(Entries with animation source code)
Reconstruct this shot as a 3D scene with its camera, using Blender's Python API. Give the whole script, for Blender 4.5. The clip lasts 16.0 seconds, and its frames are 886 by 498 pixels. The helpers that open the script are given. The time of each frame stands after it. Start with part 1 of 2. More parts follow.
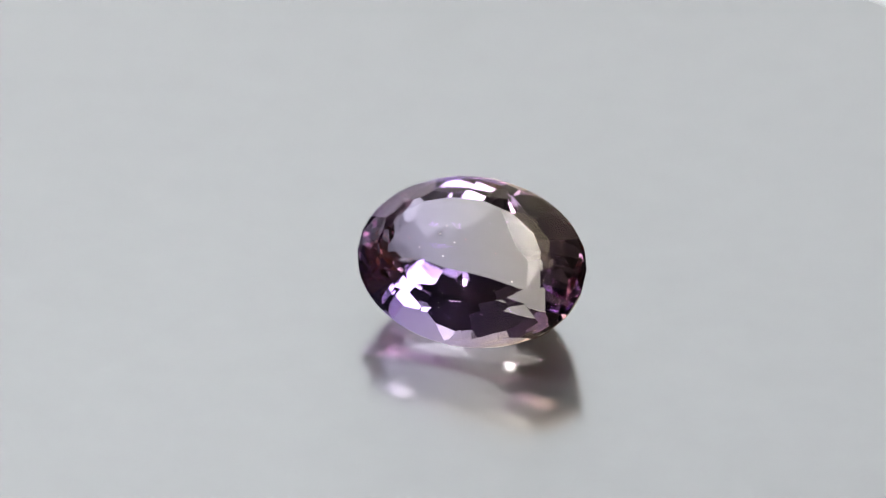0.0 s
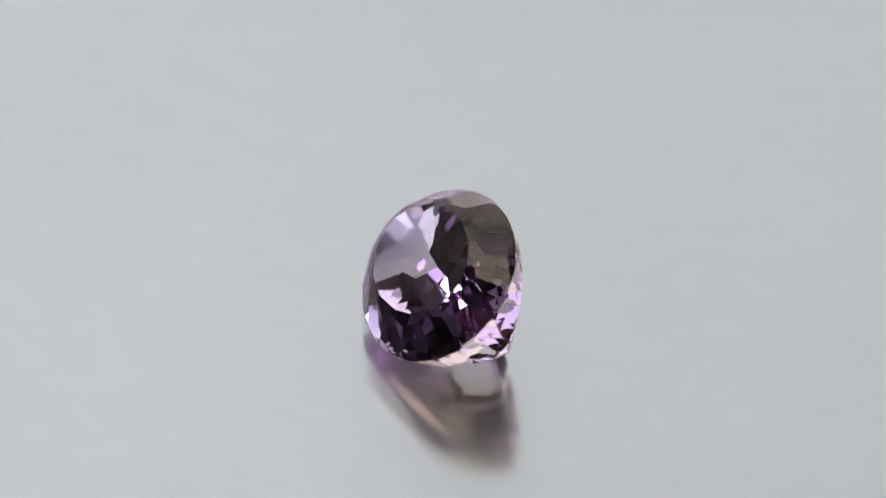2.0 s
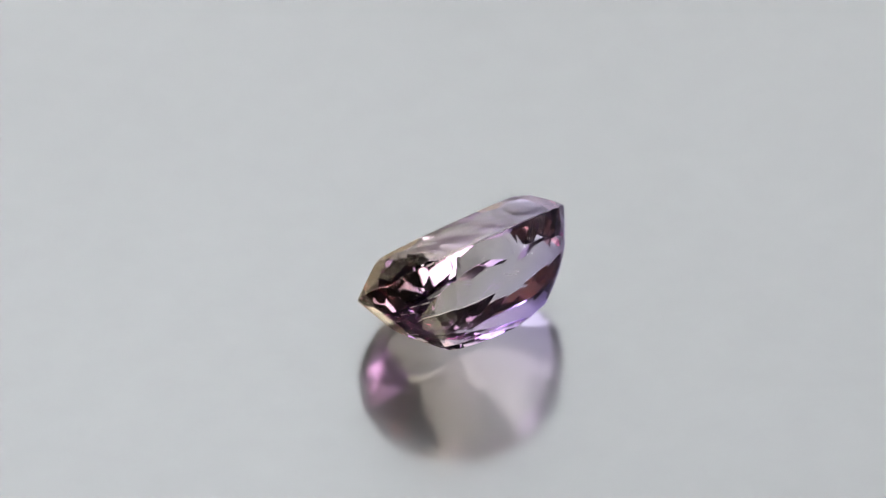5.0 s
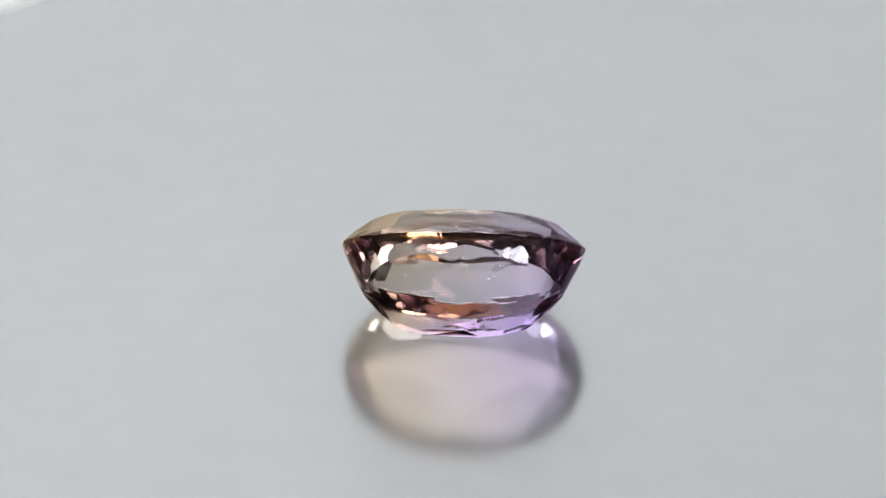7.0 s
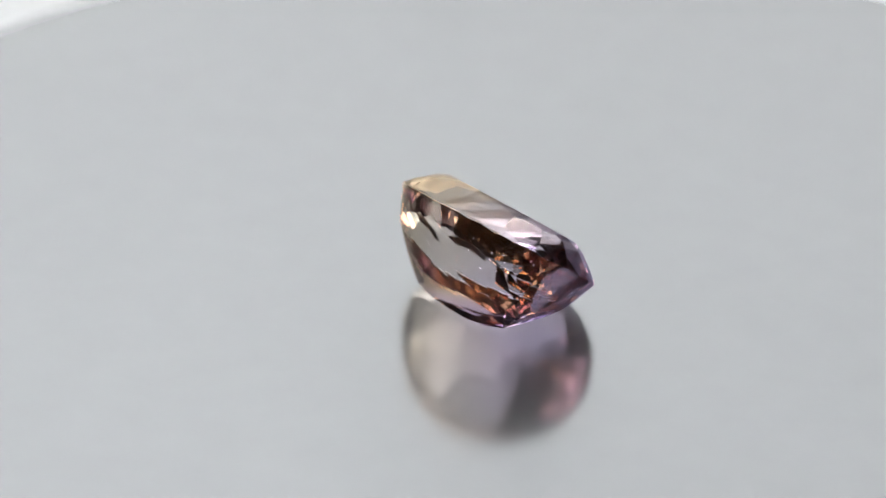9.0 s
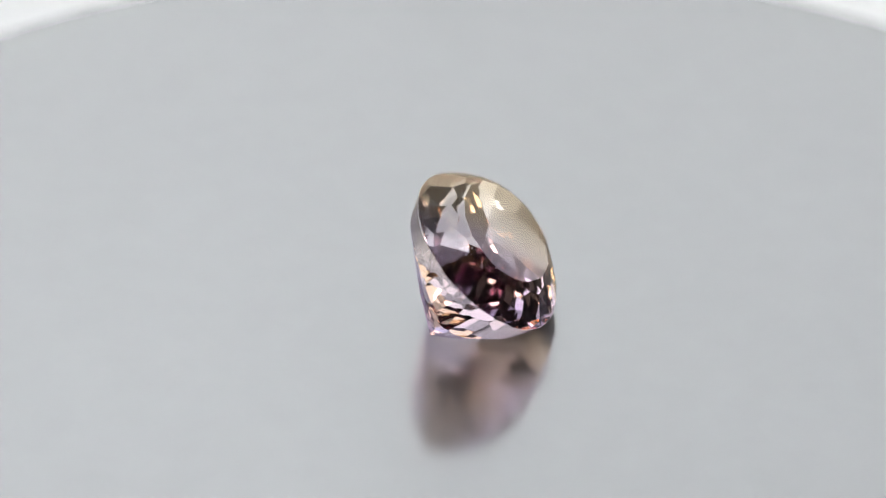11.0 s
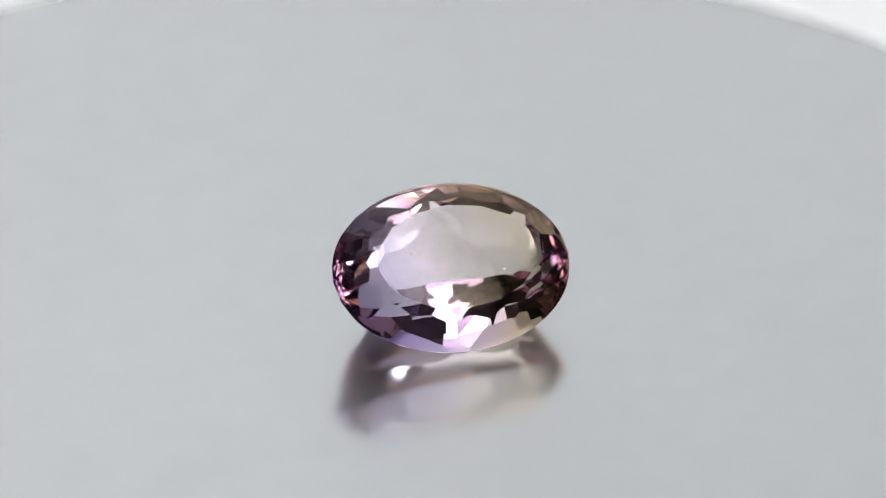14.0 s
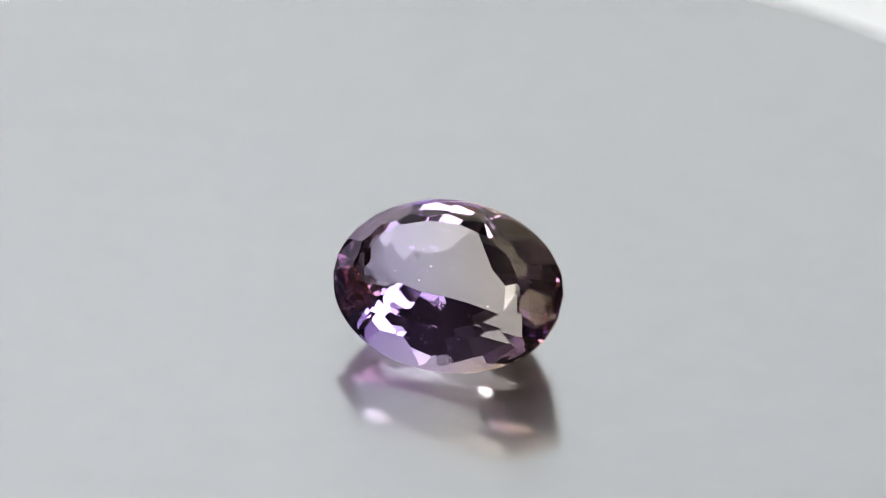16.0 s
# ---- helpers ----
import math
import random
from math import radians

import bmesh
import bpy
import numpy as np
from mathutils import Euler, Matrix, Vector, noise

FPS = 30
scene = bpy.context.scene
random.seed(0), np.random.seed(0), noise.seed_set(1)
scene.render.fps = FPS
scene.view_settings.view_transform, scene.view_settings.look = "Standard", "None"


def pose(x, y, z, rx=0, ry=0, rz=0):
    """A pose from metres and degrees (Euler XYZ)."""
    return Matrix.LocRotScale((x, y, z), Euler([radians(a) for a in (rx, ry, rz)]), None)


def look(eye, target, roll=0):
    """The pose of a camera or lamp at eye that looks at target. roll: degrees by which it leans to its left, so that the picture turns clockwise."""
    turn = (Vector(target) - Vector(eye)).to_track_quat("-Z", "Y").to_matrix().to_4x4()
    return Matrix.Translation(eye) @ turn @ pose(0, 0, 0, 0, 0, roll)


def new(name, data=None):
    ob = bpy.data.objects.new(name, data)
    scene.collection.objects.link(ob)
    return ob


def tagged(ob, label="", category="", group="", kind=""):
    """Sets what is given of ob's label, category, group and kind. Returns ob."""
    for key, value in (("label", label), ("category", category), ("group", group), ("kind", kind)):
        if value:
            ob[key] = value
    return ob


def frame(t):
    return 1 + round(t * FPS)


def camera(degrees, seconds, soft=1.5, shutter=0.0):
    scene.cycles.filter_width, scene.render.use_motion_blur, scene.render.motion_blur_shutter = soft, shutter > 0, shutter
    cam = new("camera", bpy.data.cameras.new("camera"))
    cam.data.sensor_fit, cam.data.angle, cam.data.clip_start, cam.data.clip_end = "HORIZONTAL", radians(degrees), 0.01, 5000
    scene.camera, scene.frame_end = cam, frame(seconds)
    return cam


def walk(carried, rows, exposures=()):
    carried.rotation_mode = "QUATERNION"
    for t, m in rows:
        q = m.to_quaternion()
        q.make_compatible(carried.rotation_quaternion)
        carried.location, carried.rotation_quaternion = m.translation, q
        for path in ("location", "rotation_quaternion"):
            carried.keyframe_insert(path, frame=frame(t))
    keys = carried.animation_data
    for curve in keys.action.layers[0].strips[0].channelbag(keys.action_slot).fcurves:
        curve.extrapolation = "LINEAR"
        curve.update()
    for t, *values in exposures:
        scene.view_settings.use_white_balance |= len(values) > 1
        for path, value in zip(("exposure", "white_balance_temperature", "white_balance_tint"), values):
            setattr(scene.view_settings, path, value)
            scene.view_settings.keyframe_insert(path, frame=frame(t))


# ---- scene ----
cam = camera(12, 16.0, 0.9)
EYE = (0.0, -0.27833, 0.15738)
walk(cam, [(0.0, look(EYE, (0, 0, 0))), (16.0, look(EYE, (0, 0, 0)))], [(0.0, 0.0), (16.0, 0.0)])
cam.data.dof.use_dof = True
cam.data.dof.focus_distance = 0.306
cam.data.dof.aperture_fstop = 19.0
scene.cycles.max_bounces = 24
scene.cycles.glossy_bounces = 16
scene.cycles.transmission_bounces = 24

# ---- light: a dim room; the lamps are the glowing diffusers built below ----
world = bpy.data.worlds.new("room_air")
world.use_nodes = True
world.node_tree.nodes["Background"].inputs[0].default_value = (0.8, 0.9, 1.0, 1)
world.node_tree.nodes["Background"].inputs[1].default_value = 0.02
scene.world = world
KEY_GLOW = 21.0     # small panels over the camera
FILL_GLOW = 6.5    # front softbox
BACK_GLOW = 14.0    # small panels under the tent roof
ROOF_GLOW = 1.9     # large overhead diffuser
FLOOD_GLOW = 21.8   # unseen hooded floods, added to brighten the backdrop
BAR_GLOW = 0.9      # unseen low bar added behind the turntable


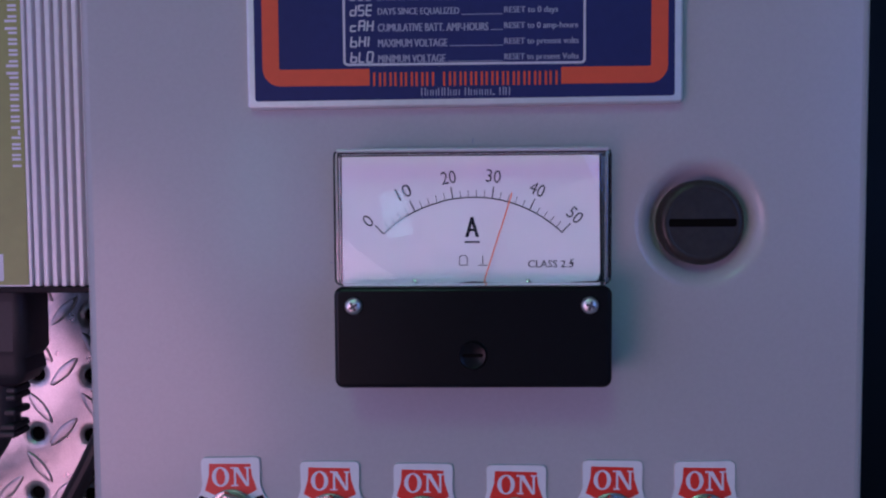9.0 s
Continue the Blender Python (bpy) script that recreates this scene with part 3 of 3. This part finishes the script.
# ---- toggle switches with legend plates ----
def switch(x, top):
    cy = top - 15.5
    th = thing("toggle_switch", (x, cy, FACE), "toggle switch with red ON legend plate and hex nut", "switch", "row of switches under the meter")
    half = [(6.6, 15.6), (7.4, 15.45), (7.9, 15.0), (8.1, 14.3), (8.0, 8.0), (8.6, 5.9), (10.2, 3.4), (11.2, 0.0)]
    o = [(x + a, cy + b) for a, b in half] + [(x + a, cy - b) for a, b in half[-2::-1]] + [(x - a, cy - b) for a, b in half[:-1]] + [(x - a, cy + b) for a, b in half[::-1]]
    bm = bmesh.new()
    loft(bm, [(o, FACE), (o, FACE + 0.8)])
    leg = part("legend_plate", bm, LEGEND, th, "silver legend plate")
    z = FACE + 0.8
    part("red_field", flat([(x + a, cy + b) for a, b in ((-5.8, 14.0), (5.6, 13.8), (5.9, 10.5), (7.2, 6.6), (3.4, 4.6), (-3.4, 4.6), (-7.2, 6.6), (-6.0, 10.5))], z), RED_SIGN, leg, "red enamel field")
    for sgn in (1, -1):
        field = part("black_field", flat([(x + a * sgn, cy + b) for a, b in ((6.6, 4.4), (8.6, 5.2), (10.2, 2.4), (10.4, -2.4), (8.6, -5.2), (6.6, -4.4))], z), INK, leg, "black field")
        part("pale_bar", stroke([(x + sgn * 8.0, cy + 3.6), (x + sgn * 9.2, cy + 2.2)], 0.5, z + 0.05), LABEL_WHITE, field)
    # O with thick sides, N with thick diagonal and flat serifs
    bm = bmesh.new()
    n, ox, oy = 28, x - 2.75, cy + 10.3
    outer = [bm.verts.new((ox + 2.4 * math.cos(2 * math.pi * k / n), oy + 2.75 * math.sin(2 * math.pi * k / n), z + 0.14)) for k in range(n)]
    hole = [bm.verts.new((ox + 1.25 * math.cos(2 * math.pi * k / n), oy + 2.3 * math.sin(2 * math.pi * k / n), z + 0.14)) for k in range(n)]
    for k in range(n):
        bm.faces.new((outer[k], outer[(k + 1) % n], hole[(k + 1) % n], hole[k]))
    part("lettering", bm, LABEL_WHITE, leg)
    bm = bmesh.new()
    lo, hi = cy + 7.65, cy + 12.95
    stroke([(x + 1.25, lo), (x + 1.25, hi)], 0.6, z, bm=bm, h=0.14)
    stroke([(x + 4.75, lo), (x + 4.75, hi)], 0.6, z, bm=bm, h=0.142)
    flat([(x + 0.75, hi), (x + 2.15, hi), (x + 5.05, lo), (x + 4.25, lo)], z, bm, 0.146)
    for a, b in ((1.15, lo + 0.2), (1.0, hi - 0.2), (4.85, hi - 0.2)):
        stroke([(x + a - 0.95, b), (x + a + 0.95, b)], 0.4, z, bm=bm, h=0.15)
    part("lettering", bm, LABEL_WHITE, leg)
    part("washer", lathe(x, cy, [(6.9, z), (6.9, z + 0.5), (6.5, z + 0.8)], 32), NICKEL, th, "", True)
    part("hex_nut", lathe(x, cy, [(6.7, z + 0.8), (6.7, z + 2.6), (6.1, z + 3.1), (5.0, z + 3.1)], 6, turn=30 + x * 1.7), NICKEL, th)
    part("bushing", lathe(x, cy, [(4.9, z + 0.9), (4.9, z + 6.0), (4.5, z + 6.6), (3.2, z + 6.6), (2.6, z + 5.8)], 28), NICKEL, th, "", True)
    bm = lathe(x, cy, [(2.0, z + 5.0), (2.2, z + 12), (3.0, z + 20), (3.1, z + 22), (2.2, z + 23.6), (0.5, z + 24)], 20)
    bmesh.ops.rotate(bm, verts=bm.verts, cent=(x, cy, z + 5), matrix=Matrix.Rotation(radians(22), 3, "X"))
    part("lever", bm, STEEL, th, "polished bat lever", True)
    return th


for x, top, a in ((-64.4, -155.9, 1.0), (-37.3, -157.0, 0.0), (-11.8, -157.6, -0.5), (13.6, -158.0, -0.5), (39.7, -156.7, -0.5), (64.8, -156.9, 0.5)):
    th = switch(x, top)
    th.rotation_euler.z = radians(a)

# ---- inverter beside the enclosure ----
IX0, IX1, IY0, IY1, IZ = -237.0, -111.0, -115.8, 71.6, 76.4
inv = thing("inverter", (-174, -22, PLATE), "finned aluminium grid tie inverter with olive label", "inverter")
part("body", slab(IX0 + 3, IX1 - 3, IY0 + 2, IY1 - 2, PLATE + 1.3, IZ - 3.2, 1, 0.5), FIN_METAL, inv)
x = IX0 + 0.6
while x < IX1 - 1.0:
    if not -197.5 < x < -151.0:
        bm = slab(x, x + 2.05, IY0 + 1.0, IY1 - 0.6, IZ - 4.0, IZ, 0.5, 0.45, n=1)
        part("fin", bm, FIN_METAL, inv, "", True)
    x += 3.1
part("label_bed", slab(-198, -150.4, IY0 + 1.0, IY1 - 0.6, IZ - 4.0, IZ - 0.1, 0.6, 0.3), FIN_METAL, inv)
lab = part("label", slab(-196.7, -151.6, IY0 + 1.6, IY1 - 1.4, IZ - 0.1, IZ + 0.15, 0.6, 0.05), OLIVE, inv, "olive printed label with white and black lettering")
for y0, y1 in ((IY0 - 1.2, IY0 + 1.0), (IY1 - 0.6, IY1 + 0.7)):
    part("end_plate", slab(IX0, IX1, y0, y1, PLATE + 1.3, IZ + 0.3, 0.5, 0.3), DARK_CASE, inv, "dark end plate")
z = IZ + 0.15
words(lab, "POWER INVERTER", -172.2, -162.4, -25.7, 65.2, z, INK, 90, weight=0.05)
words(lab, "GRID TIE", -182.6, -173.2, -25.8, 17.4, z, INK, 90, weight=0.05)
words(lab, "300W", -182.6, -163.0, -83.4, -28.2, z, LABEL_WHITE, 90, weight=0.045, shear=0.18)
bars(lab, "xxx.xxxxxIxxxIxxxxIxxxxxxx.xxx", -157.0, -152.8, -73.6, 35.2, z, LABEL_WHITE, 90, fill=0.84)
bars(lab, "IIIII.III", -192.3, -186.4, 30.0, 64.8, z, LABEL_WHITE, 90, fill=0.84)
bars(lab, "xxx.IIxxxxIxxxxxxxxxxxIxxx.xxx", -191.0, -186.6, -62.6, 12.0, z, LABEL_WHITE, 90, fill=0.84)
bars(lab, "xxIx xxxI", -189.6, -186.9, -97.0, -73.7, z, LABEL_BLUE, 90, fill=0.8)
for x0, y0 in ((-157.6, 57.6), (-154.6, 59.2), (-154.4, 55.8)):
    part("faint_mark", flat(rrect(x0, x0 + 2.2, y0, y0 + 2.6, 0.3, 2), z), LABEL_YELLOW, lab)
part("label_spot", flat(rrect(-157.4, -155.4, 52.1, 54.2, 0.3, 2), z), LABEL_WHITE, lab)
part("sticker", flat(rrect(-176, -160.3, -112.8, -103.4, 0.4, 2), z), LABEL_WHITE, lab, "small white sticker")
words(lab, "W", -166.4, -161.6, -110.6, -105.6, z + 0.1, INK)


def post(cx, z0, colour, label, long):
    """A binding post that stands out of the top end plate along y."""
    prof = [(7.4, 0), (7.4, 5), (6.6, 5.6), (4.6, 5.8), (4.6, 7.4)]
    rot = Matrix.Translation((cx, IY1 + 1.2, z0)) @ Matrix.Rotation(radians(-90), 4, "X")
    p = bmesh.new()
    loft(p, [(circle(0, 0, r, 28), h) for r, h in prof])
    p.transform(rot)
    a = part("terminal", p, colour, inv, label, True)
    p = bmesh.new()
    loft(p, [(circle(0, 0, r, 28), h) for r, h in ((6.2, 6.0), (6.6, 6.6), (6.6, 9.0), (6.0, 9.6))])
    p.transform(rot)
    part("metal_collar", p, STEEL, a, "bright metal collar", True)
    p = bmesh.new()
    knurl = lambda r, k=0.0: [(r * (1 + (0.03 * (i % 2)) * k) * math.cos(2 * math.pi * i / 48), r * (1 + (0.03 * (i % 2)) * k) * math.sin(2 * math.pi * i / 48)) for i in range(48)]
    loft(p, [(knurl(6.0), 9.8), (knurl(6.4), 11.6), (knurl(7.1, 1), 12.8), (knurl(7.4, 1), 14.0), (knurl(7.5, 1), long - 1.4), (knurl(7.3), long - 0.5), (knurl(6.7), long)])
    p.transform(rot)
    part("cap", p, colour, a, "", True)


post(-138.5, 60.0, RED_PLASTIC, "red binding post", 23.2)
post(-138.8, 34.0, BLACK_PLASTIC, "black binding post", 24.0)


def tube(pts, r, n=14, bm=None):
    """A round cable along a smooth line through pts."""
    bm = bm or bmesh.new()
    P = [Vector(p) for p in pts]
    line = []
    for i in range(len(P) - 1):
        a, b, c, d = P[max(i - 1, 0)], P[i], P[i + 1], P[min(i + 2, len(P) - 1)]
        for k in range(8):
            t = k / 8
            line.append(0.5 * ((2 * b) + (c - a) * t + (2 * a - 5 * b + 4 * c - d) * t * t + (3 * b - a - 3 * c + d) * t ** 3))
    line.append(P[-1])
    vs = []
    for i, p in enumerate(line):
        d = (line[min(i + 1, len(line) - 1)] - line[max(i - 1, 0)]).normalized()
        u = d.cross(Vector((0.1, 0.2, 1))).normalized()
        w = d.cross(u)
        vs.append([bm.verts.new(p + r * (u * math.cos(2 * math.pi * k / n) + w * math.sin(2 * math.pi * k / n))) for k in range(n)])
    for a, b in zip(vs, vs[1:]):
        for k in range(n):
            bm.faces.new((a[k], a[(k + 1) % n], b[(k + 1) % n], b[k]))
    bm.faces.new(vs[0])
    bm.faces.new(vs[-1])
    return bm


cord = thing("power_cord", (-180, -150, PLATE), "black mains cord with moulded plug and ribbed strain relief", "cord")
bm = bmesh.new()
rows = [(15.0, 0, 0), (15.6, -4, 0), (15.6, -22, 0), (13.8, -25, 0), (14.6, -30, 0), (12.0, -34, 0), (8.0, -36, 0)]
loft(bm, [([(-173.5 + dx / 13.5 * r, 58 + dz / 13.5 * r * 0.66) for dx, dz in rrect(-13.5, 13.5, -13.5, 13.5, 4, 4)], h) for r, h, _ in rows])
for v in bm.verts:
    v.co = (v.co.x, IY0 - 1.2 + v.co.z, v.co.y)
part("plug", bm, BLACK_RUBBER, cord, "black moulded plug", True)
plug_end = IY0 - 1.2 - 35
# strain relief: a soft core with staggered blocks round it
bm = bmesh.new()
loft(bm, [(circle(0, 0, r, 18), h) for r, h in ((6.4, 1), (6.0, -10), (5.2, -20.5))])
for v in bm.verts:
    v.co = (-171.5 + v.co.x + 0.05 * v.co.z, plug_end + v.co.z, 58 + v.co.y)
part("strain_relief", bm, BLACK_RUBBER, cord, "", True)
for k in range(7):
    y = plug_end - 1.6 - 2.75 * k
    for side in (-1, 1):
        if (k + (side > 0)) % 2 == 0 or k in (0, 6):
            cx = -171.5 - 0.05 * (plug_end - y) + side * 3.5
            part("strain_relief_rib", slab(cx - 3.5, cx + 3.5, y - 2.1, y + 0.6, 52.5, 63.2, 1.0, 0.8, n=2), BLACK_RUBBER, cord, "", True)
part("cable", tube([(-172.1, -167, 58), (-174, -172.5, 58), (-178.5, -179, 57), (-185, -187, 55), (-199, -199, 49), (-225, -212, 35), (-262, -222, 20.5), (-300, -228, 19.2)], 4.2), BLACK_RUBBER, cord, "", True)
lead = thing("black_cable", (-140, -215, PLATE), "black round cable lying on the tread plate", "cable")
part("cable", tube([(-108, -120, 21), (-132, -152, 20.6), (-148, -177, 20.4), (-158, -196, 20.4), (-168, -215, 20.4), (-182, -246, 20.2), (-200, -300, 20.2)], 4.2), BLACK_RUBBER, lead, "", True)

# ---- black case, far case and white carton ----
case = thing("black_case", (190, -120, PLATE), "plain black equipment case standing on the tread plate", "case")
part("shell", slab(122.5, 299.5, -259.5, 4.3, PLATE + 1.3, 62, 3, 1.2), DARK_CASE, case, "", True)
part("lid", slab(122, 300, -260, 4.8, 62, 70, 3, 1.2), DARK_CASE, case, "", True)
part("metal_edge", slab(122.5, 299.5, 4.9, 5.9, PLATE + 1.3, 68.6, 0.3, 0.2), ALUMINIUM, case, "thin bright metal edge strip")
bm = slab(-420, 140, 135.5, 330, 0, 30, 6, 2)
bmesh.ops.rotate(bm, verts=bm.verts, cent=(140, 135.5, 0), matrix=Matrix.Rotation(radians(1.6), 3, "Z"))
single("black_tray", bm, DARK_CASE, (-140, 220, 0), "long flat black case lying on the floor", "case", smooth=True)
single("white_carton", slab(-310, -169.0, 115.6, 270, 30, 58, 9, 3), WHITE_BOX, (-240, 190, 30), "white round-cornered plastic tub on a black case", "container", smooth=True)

--- Goal ---
Identify the lines that hold the word "camera". Copy every one of them.

--- Output of the exercise ---
Reconstruct this shot as a 3D scene with its camera, using Blender's Python API. Give the whole script, for Blender 4.5. The clip lasts 16.0 seconds, and its frames are 886 by 498 pixels. The helpers that open the script are given. The time of each frame stands after it. Start with part 1 of 2. More parts follow.
    """The pose of a camera or lamp at eye that looks at target. roll: degrees by which it leans to its left, so that the picture turns clockwise."""
def camera(degrees, seconds, soft=1.5, shutter=0.0):
    cam = new("camera", bpy.data.cameras.new("camera"))
    scene.camera, scene.frame_end = cam, frame(seconds)
cam = camera(12, 16.0, 0.9)
KEY_GLOW = 21.0     # small panels over the camera